Reading 100 Years of the Chinook Observer: The Long Beach Oil Company

Published 4:00 pm Monday, December 30, 2002

Down through the years there have been those who were so sure that there was oil to be found on the Peninsula that they brought in equipment and set to wildcatting.

In May 1953, Ernest J. Peterson of Seattle came to look over the possibilities of finding oil on the beach in front of Long Beach. He liked what he saw and went about setting up equipment. Newspaperman Jimmy O’Neil was not so pleased.

“Considerable talk went on at the coffee counter this past week,” he editorialized that same week in May, “regarding some fellow who plans to drill for oil off south Tenth street here, and that the same fellow has taken a lease on most all of this beach for oil drilling.

“Not being enthusiastic over the get-rich-quick plan, this writer is trying to reason any ideas why people of this beach should not care to have oil drilling taking place on the beach; mainly, for a possibility of ruining our beach for tourist and vacationist purposes.

“We’ve been told that Long Beach, California, successfully mixes oil with her vacationists. However, should it be a fact that cluttering up this beach with oil-drilling equipment would ruin it as a playground, then we should be very certain that oil would pay much, much greater returns than the vacationist resource …

“It is our hope there are those among us who are informed, and in a position to put thumbs up, or thumbs down, on oil development for these wonderful 28 miles of beach which carry a value far greater than all the oil in Texas.”

-May 8, 1953

Nevertheless, by mid-July, Peterson’s oil well was down to 1,915 feet with favorable indications. Light showings of oil were evident for about 600 feet of drilling, “but that is nothing to become excited about,” said editor O’Neil, raining on the parade.

Later that month, after drilling down to 2,103 feet and “reading a Schlumberger test sheet at 3 o’clock Sunday morning, it was decided to cap number one hole.” The Long Beach Oil Co. planned to start hole number two up the beach to the north, near The Breakers.

“For reasons not officially known to this newspaper at publication time Thursday, the Bill Love oil well drilling equipment was on its way out of this city heading for Centralia, and according to workmen they planned joining another drill outfit in the Elma country for work.

“After hole number one was capped here recently, a road was constructed into a new beach site two miles north for hole two which never got underway, as a later order was to hold everything.

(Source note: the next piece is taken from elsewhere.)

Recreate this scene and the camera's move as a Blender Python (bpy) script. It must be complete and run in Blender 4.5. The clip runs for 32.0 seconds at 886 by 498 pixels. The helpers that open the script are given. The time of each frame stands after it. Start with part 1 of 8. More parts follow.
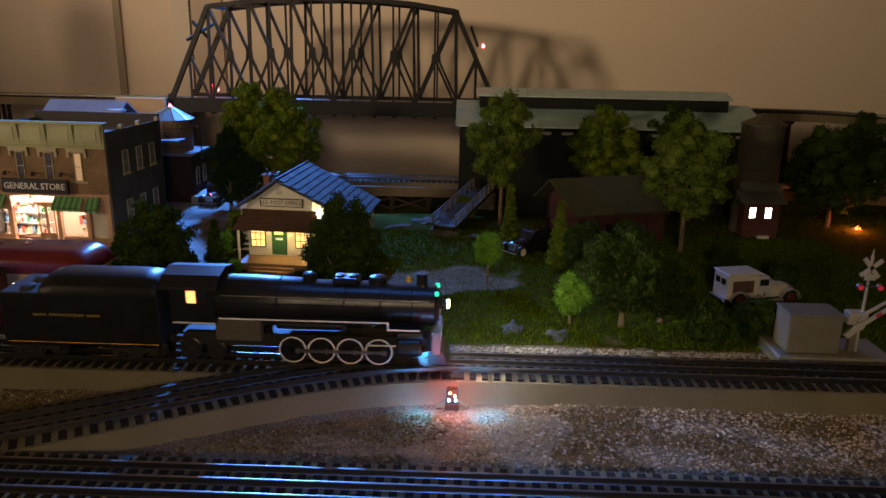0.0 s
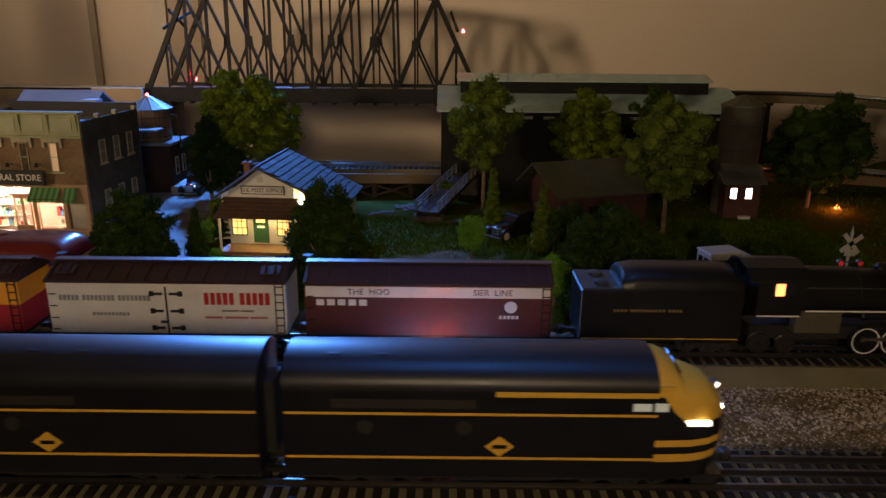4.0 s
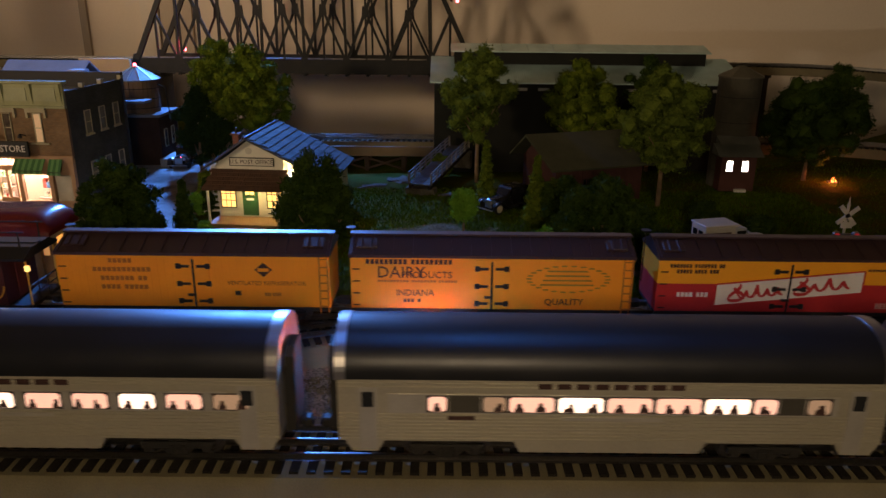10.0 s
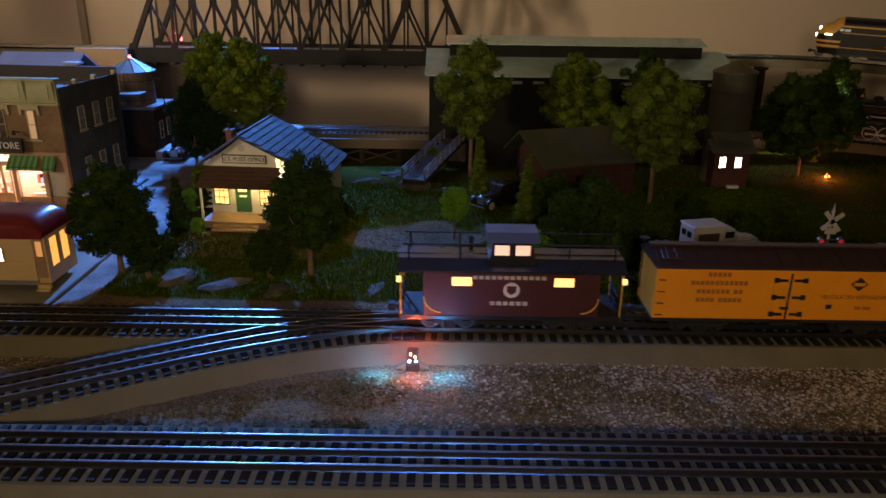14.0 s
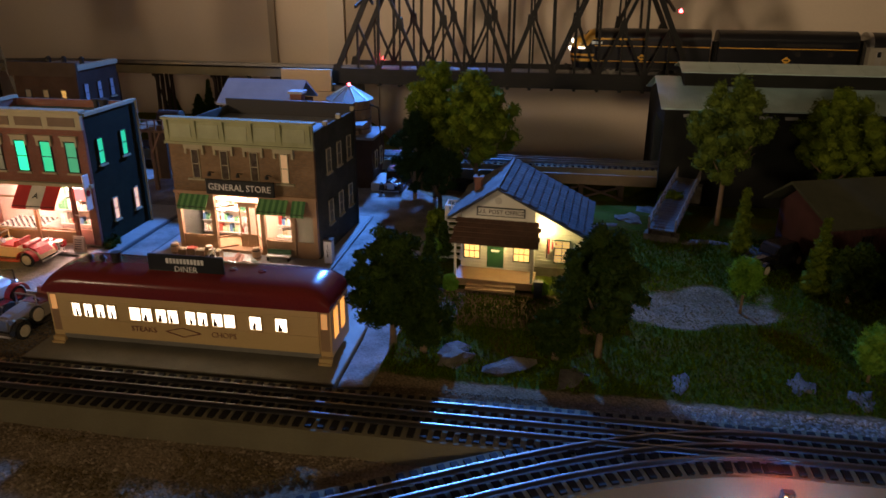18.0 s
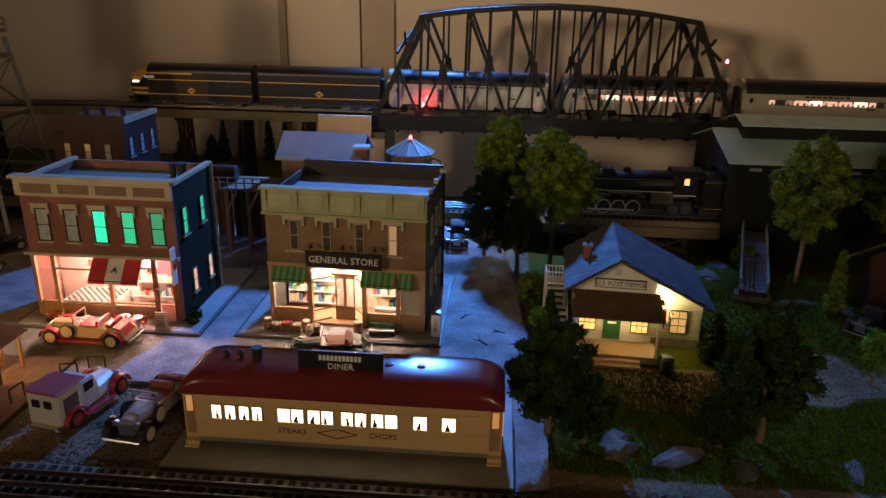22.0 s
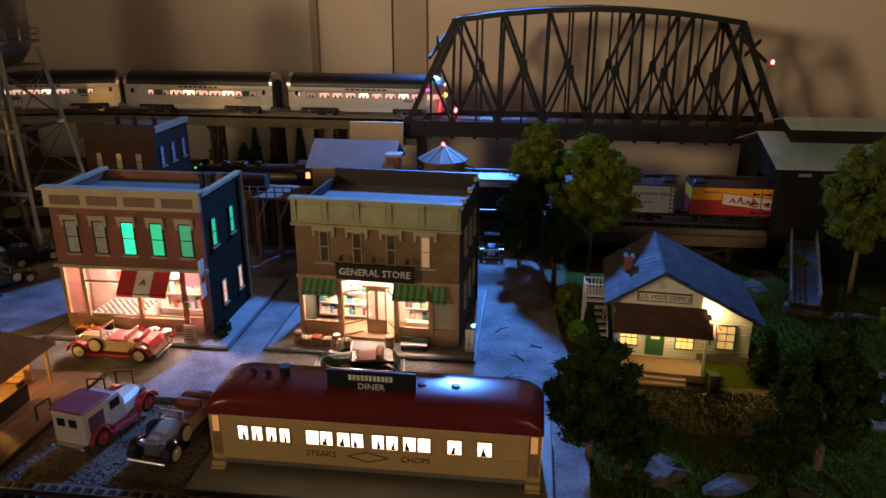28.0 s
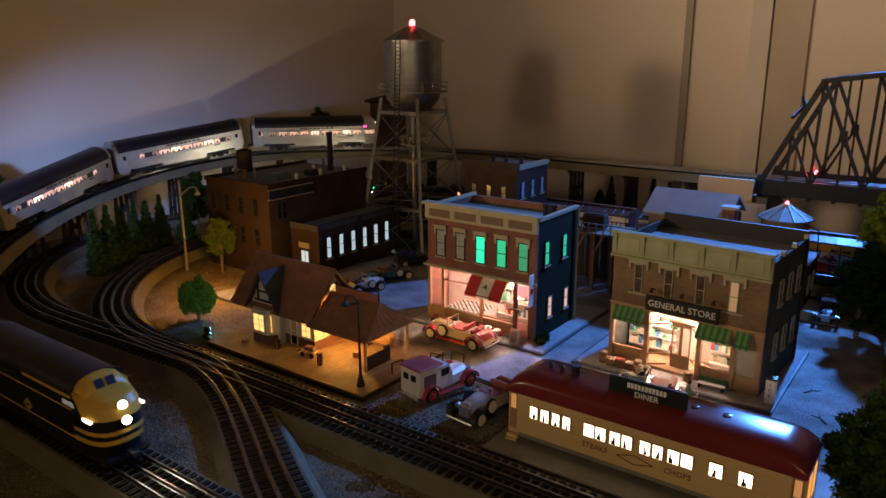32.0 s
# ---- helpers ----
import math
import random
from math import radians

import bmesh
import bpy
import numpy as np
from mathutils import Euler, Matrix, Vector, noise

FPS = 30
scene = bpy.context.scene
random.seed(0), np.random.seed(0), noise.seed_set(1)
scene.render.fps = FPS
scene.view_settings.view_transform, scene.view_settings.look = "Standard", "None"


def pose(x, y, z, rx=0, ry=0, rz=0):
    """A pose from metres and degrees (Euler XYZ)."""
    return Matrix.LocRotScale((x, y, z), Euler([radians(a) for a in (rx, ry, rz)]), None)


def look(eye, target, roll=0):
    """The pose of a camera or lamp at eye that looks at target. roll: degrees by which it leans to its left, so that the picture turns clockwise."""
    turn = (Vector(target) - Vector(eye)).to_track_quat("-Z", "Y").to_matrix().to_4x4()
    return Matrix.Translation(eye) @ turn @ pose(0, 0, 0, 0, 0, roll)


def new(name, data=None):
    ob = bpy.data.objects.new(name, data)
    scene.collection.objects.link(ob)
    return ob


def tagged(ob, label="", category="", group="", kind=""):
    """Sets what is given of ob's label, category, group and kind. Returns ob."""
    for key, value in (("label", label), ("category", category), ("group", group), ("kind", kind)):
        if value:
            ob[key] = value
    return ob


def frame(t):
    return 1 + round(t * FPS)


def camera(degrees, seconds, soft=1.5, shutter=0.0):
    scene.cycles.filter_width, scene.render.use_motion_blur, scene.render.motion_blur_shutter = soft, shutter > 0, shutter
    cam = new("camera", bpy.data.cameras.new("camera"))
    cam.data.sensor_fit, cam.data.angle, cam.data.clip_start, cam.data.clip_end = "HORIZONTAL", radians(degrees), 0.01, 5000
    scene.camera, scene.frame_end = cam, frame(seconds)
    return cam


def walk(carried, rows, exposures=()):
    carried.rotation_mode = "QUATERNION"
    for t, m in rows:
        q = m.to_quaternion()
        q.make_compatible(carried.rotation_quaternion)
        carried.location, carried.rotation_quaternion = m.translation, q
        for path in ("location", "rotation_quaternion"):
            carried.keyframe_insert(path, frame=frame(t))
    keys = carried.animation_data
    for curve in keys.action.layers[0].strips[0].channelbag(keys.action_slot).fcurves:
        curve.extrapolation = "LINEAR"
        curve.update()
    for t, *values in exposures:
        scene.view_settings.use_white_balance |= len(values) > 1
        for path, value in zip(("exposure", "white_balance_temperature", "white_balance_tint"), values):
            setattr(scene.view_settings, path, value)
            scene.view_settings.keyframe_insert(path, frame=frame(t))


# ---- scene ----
cam = camera(62.6, 32.0, shutter=0.35)
PATH = [
    (0, (0.018, 0.033, 0.306), (-0.034, 1.954, -0.25), 1.1),
    (0.5, (0.017, 0.027, 0.302), (-0.029, 1.948, -0.254), 0.9),
    (1, (0.018, 0.027, 0.302), (-0.022, 1.949, -0.248), 0.7),
    (1.5, (0.018, 0.028, 0.305), (-0.015, 1.951, -0.244), 0.4),
    (2, (0.02, 0.03, 0.306), (-0.012, 1.952, -0.247), 0.4),
    (2.5, (0.021, 0.031, 0.303), (-0.004, 1.952, -0.253), 0.4),
    (3, (0.021, 0.033, 0.303), (0.006, 1.951, -0.263), 0.4),
    (3.5, (0.018, 0.033, 0.301), (0.01, 1.949, -0.274), 0.5),
    (5.5, (0.022, 0.038, 0.297), (0.015, 1.947, -0.302), 0.4),
    (6, (0.021, 0.038, 0.297), (0.018, 1.945, -0.307), 0.5),
    (6.5, (0.022, 0.037, 0.297), (0.021, 1.942, -0.314), 0.5),
    (7, (0.023, 0.04, 0.295), (0.024, 1.942, -0.322), 0.5),
    (7.5, (0.025, 0.04, 0.295), (0.027, 1.941, -0.328), 0.5),
    (8, (0.026, 0.04, 0.295), (0.032, 1.938, -0.334), 0.5),
    (8.5, (0.026, 0.038, 0.294), (0.036, 1.936, -0.336), 0.6),
    (9, (0.029, 0.042, 0.294), (0.034, 1.937, -0.344), 0.5),
    (9.5, (0.026, 0.043, 0.293), (0.028, 1.937, -0.349), 0.5),
    (10, (0.024, 0.044, 0.292), (0.028, 1.937, -0.354), 0.6),
    (10.5, (0.027, 0.048, 0.289), (0.036, 1.941, -0.357), 0.7),
    (11, (0.03, 0.05, 0.289), (0.039, 1.943, -0.356), 0.8),
    (11.5, (0.031, 0.05, 0.291), (0.042, 1.942, -0.355), 0.9),
    (12, (0.029, 0.049, 0.291), (0.059, 1.942, -0.354), 1.1),
    (12.5, (0.034, 0.05, 0.294), (0.084, 1.942, -0.355), 1.3),
    (13, (0.034, 0.052, 0.294), (0.087, 1.938, -0.37), 1.3),
    (13.5, (0.039, 0.051, 0.296), (0.069, 1.932, -0.383), 1.0),
    (14, (0.038, 0.045, 0.316), (0.037, 1.92, -0.38), 0.8),
    (14.5, (0.028, 0.033, 0.325), (-0.01, 1.91, -0.363), 0.9),
    (15, (0.007, 0.023, 0.333), (-0.092, 1.897, -0.36), 1.0),
    (15.5, (-0.044, 0.028, 0.338), (-0.182, 1.895, -0.364), 1.0),
    (17.5, (-0.161, 0.121, 0.356), (-0.388, 1.966, -0.381), 0.3),
    (18, (-0.165, 0.143, 0.367), (-0.459, 1.985, -0.353), 0.2),
    (18.5, (-0.179, 0.153, 0.379), (-0.523, 1.998, -0.313), 0.2),
    (19, (-0.211, 0.167, 0.384), (-0.551, 2.019, -0.291), 0.2),
    (19.5, (-0.243, 0.179, 0.39), (-0.527, 2.037, -0.29), 0.2),
    (20, (-0.28, 0.19, 0.394), (-0.5, 2.056, -0.292), 0.4),
    (20.5, (-0.322, 0.182, 0.402), (-0.504, 2.052, -0.283), 0.6),
    (21, (-0.357, 0.169, 0.411), (-0.509, 2.042, -0.272), 0.9),
    (21.5, (-0.374, 0.166, 0.418), (-0.515, 2.042, -0.263), 1.0),
    (22, (-0.384, 0.173, 0.419), (-0.52, 2.049, -0.26), 1.1),
    (22.5, (-0.385, 0.179, 0.42), (-0.524, 2.056, -0.259), 1.0),
    (23, (-0.384, 0.184, 0.419), (-0.524, 2.061, -0.26), 1.1),
    (23.5, (-0.385, 0.186, 0.42), (-0.525, 2.062, -0.26), 1.2),
    (24, (-0.387, 0.189, 0.419), (-0.526, 2.065, -0.26), 1.3),
    (24.5, (-0.39, 0.197, 0.418), (-0.526, 2.072, -0.264), 1.3),
    (25, (-0.394, 0.208, 0.416), (-0.525, 2.084, -0.267), 1.3),
    (25.5, (-0.394, 0.213, 0.419), (-0.528, 2.087, -0.265), 1.2),
    (27.5, (-0.391, 0.212, 0.417), (-0.556, 2.088, -0.257), 0.5),
    (28, (-0.389, 0.206, 0.417), (-0.614, 2.077, -0.253), 0.1),
    (28.5, (-0.375, 0.191, 0.415), (-0.708, 2.048, -0.248), -0.1),
    (29, (-0.33, 0.167, 0.411), (-0.816, 1.993, -0.245), 0.1),
    (29.5, (-0.299, 0.152, 0.407), (-0.938, 1.935, -0.235), 0.2),
    (30, (-0.293, 0.142, 0.411), (-1.073, 1.874, -0.214), 0.3),
    (30.5, (-0.293, 0.132, 0.412), (-1.195, 1.813, -0.19), 0.3),
    (31, (-0.291, 0.116, 0.415), (-1.288, 1.751, -0.161), 0.2),
    (31.5, (-0.297, 0.116, 0.416), (-1.374, 1.711, -0.129), 0.0),
    (32, (-0.295, 0.115, 0.415), (-1.436, 1.674, -0.105), -0.2),
]
walk(cam, [(t, look(eye, target, roll)) for t, eye, target, roll in PATH], exposures=[(0, 0.3), (3, 0.15), (6, 0.35), (10, 0.2), (13, 0.15), (14, 0.3), (15, 0.45), (17.5, 0.2), (19, 0.0), (20, -0.1), (25, 0.0), (32, -0.1)])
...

“Why the drilling failed to go ahead has not yet been given out officially, although there are plenty of rumors,” the Aug. 14 Observer hinted maddeningly.

Next spring, the equipment was back and drilling, around the clock, near the north city limits of town. Six weeks later that hole was abandoned because of a cave-in. The equipment moved a few feet away and drilling on hole No. 3 commenced.

In July, Mr. Peterson issued a press statement: “Although we have removed the equipment from hole No. 3 it does not mean we’ll not resume the operation … We hope to be back in operation within three weeks, and in the meantime the company will proceed with its financing, order casing and start certain legal actions to recover damages.”

The lawsuit was against Fred Devine’s salvage company and had to do with damage to the oil company’s private road to its oil well. While Mr. Peterson was in court with that suit in November of 1954 he suffered a heart attack and abruptly died. With him died the hunt for oil at Long Beach.